> [What the task asks]:
Nothing in the data should change when you return it, but leave the pictures out.

> [Information shown]:
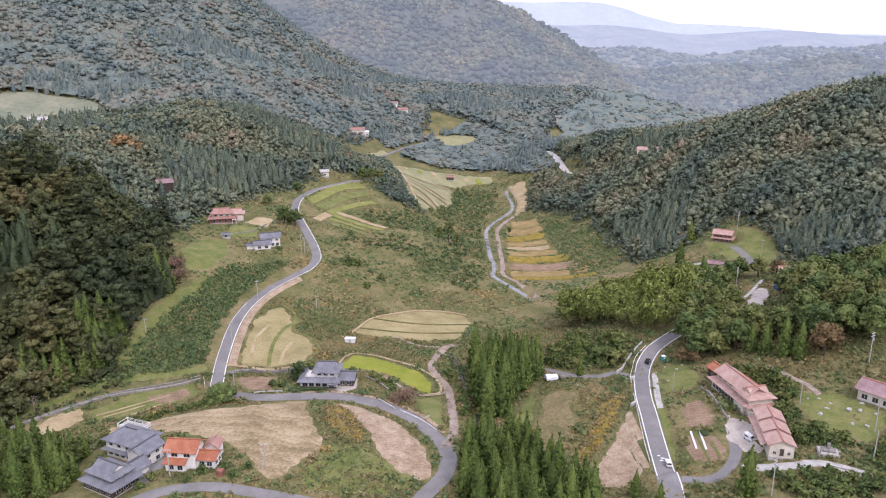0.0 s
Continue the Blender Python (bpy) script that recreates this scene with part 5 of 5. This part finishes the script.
# covered heap beside the meadow: a white sheet over a frame with timber next to it
h = empty("covered_trailer", 41.5, 256.5, gz(41.5, 256.5), 15, "white tarpaulin-covered trailer in the meadow", "trailer")
bm = bmesh.new()
prev = None
for k in range(7):
    s = k / 6
    row = [bm.verts.new((-2.6 + 4.6 * s, y, z * (0.92 + 0.1 * math.sin(5 * s + y)))) for y, z in ((-1.5, 0.2), (-1.4, 1.7), (-0.6, 2.35), (0.6, 2.4), (1.4, 1.7), (1.5, 0.2))]
    if prev:
        for i in range(5):
            bm.faces.new((prev[i], row[i], row[i + 1], prev[i + 1]))
    else:
        bm.faces.new(row)
    prev = row
bm.faces.new(prev[::-1])
part("cover", bm, M["white_metal"], h, "white tarpaulin cover")
part("bed", boxes((-2.8, 3.6, -1.5, 1.5, 0.3, 0.55)), M["timber"], h)
for x in (-1.8, 1.8):
    for y in (-1.4, 1.4):
        wheel = part("wheel", tube([(0, 0, -0.12), (0, 0, 0.12)], [0.4, 0.4], 12), M["rubber"], h)
        wheel.matrix_basis = pose(x, y, 0.3, 90, 0, 0)
h2 = empty("log_pile", 46.5, 257.5, gz(46.5, 257.5), 10, "weathered grey timber pile beside the trailer", "log pile")
for k in range(9):
    log = part("log", tube([(0, 0, -1.8), (0, 0, 1.8)], [0.22, 0.2], 7), M["pale_bark"], h2)
    log.matrix_basis = pose(0, (k % 4) * 0.48 - 0.7 + (k // 4) * 0.2, 0.2 + (k // 4) * 0.4, 0, 90, 0)

# portable toilet
h = empty("portable_toilet", 82, 252.5, gz(82, 252.5), 25, "teal portable toilet with white roof by the road", "toilet")
part("cabin", boxes((-0.65, 0.65, -0.65, 0.65, 0, 2.3), bevel=0.06), M["teal"], h)
part("roof", boxes((-0.72, 0.72, -0.72, 0.72, 2.3, 2.75), bevel=0.18), M["white_metal"], h)
part("door", boxes((-0.4, 0.4, -0.69, -0.65, 0.15, 2.1)), M["white_metal"], h)

# family grave plot: stone steps and a pillar
h = empty("family_grave", 105.8, 179.5, gz(105.8, 179.5), -15, "grey stone family grave with steps and pillar", "grave")
part("base", boxes((-2.6, 2.6, -2.0, 2.0, -0.8, 0.9), bevel=0.05), M["concrete"], h)
part("step", boxes((-1.7, 1.7, -1.1, 1.3, 0.9, 1.4), bevel=0.05), M["stone"], h)
part("pillar", boxes((-0.35, 0.35, -0.1, 0.6, 1.4, 3.1), bevel=0.05), M["stone"], h)
for x in (-2.3, 2.3):
    part("lantern", boxes((x - 0.15, x + 0.15, -1.8, -1.5, 0.9, 1.7), (x - 0.3, x + 0.3, -1.95, -1.35, 1.7, 2.0), bevel=0.04), M["stone"], h)

# ---- vehicles ----


def car(name, x, y, turn, paint, label, lift=0.15, van=False):
    h = empty(name, x, y, gz(x, y) + lift, turn, label, "car")
    prof = [(-1.75, 0.35), (-1.78, 0.85), (-1.0, 1.0), (-0.55, 1.55), (1.35, 1.6), (1.7, 1.05), (1.75, 0.35)] if not van else [(-1.7, 0.35), (-1.72, 1.0), (-1.45, 1.2), (-1.15, 1.85), (1.6, 1.88), (1.7, 1.0), (1.7, 0.35)]
    bm = bmesh.new()
    a, b = [bm.verts.new((p, -0.74, z)) for p, z in prof], [bm.verts.new((p, 0.74, z)) for p, z in prof]
    bm.faces.new(a)
    bm.faces.new(b[::-1])
    n = len(prof)
    for i in range(n):
        bm.faces.new((a[i], a[(i + 1) % n], b[(i + 1) % n], b[i]))
    bmesh.ops.bevel(bm, geom=list(bm.edges), offset=0.06, segments=2, affect="EDGES")
    part("body", bm, paint, h)
    f0, f1 = (prof[2], prof[3])
    part("windscreen", solid([[(f0[0] - 0.02, -0.6, f0[1] + 0.1), (f0[0] - 0.02, 0.6, f0[1] + 0.1), (f1[0] - 0.06, 0.55, f1[1] - 0.02), (f1[0] - 0.06, -0.55, f1[1] - 0.02)]], 0.02), M["glass"], h)
    for y in (-0.755, 0.745):
        part("side_window", boxes((-0.45, 1.2, y, y + 0.012, 1.05, 1.45)), M["glass"], h)
    part("rear_window", boxes((1.62, 1.7, -0.55, 0.55, 1.1, 1.45)), M["glass"], h)
    for y in (-0.55, 0.55):
        part("headlight", boxes((-1.82, -1.76, y - 0.15, y + 0.15, 0.68, 0.82)), M["white_metal"], h)
    for wx in (-1.1, 1.1):
        for y in (-0.7, 0.7):
            w = part("wheel", tube([(0, 0, -0.1), (0, 0, 0.1)], [0.3, 0.3], 14), M["rubber"], h)
            w.matrix_basis = pose(wx, y, 0.3, 90, 0, 0)
            rim = part("rim", tube([(0, 0, -0.105), (0, 0, 0.105)], [0.17, 0.17], 10), M["steel"], w)
    return h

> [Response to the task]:
0.0 s
Continue the Blender Python (bpy) script that recreates this scene with part 5 of 5. This part finishes the script.
# covered heap beside the meadow: a white sheet over a frame with timber next to it
h = empty("covered_trailer", 41.5, 256.5, gz(41.5, 256.5), 15, "white tarpaulin-covered trailer in the meadow", "trailer")
bm = bmesh.new()
prev = None
for k in range(7):
    s = k / 6
    row = [bm.verts.new((-2.6 + 4.6 * s, y, z * (0.92 + 0.1 * math.sin(5 * s + y)))) for y, z in ((-1.5, 0.2), (-1.4, 1.7), (-0.6, 2.35), (0.6, 2.4), (1.4, 1.7), (1.5, 0.2))]
    if prev:
        for i in range(5):
            bm.faces.new((prev[i], row[i], row[i + 1], prev[i + 1]))
    else:
        bm.faces.new(row)
    prev = row
bm.faces.new(prev[::-1])
part("cover", bm, M["white_metal"], h, "white tarpaulin cover")
part("bed", boxes((-2.8, 3.6, -1.5, 1.5, 0.3, 0.55)), M["timber"], h)
for x in (-1.8, 1.8):
    for y in (-1.4, 1.4):
        wheel = part("wheel", tube([(0, 0, -0.12), (0, 0, 0.12)], [0.4, 0.4], 12), M["rubber"], h)
        wheel.matrix_basis = pose(x, y, 0.3, 90, 0, 0)
h2 = empty("log_pile", 46.5, 257.5, gz(46.5, 257.5), 10, "weathered grey timber pile beside the trailer", "log pile")
for k in range(9):
    log = part("log", tube([(0, 0, -1.8), (0, 0, 1.8)], [0.22, 0.2], 7), M["pale_bark"], h2)
    log.matrix_basis = pose(0, (k % 4) * 0.48 - 0.7 + (k // 4) * 0.2, 0.2 + (k // 4) * 0.4, 0, 90, 0)

# portable toilet
h = empty("portable_toilet", 82, 252.5, gz(82, 252.5), 25, "teal portable toilet with white roof by the road", "toilet")
part("cabin", boxes((-0.65, 0.65, -0.65, 0.65, 0, 2.3), bevel=0.06), M["teal"], h)
part("roof", boxes((-0.72, 0.72, -0.72, 0.72, 2.3, 2.75), bevel=0.18), M["white_metal"], h)
part("door", boxes((-0.4, 0.4, -0.69, -0.65, 0.15, 2.1)), M["white_metal"], h)

# family grave plot: stone steps and a pillar
h = empty("family_grave", 105.8, 179.5, gz(105.8, 179.5), -15, "grey stone family grave with steps and pillar", "grave")
part("base", boxes((-2.6, 2.6, -2.0, 2.0, -0.8, 0.9), bevel=0.05), M["concrete"], h)
part("step", boxes((-1.7, 1.7, -1.1, 1.3, 0.9, 1.4), bevel=0.05), M["stone"], h)
part("pillar", boxes((-0.35, 0.35, -0.1, 0.6, 1.4, 3.1), bevel=0.05), M["stone"], h)
for x in (-2.3, 2.3):
    part("lantern", boxes((x - 0.15, x + 0.15, -1.8, -1.5, 0.9, 1.7), (x - 0.3, x + 0.3, -1.95, -1.35, 1.7, 2.0), bevel=0.04), M["stone"], h)

# ---- vehicles ----


def car(name, x, y, turn, paint, label, lift=0.15, van=False):
    h = empty(name, x, y, gz(x, y) + lift, turn, label, "car")
    prof = [(-1.75, 0.35), (-1.78, 0.85), (-1.0, 1.0), (-0.55, 1.55), (1.35, 1.6), (1.7, 1.05), (1.75, 0.35)] if not van else [(-1.7, 0.35), (-1.72, 1.0), (-1.45, 1.2), (-1.15, 1.85), (1.6, 1.88), (1.7, 1.0), (1.7, 0.35)]
    bm = bmesh.new()
    a, b = [bm.verts.new((p, -0.74, z)) for p, z in prof], [bm.verts.new((p, 0.74, z)) for p, z in prof]
    bm.faces.new(a)
    bm.faces.new(b[::-1])
    n = len(prof)
    for i in range(n):
        bm.faces.new((a[i], a[(i + 1) % n], b[(i + 1) % n], b[i]))
    bmesh.ops.bevel(bm, geom=list(bm.edges), offset=0.06, segments=2, affect="EDGES")
    part("body", bm, paint, h)
    f0, f1 = (prof[2], prof[3])
    part("windscreen", solid([[(f0[0] - 0.02, -0.6, f0[1] + 0.1), (f0[0] - 0.02, 0.6, f0[1] + 0.1), (f1[0] - 0.06, 0.55, f1[1] - 0.02), (f1[0] - 0.06, -0.55, f1[1] - 0.02)]], 0.02), M["glass"], h)
    for y in (-0.755, 0.745):
        part("side_window", boxes((-0.45, 1.2, y, y + 0.012, 1.05, 1.45)), M["glass"], h)
    part("rear_window", boxes((1.62, 1.7, -0.55, 0.55, 1.1, 1.45)), M["glass"], h)
    for y in (-0.55, 0.55):
        part("headlight", boxes((-1.82, -1.76, y - 0.15, y + 0.15, 0.68, 0.82)), M["white_metal"], h)
    for wx in (-1.1, 1.1):
        for y in (-0.7, 0.7):
            w = part("wheel", tube([(0, 0, -0.1), (0, 0, 0.1)], [0.3, 0.3], 14), M["rubber"], h)
            w.matrix_basis = pose(wx, y, 0.3, 90, 0, 0)
            rim = part("rim", tube([(0, 0, -0.105), (0, 0, 0.105)], [0.17, 0.17], 10), M["steel"], w)
    return h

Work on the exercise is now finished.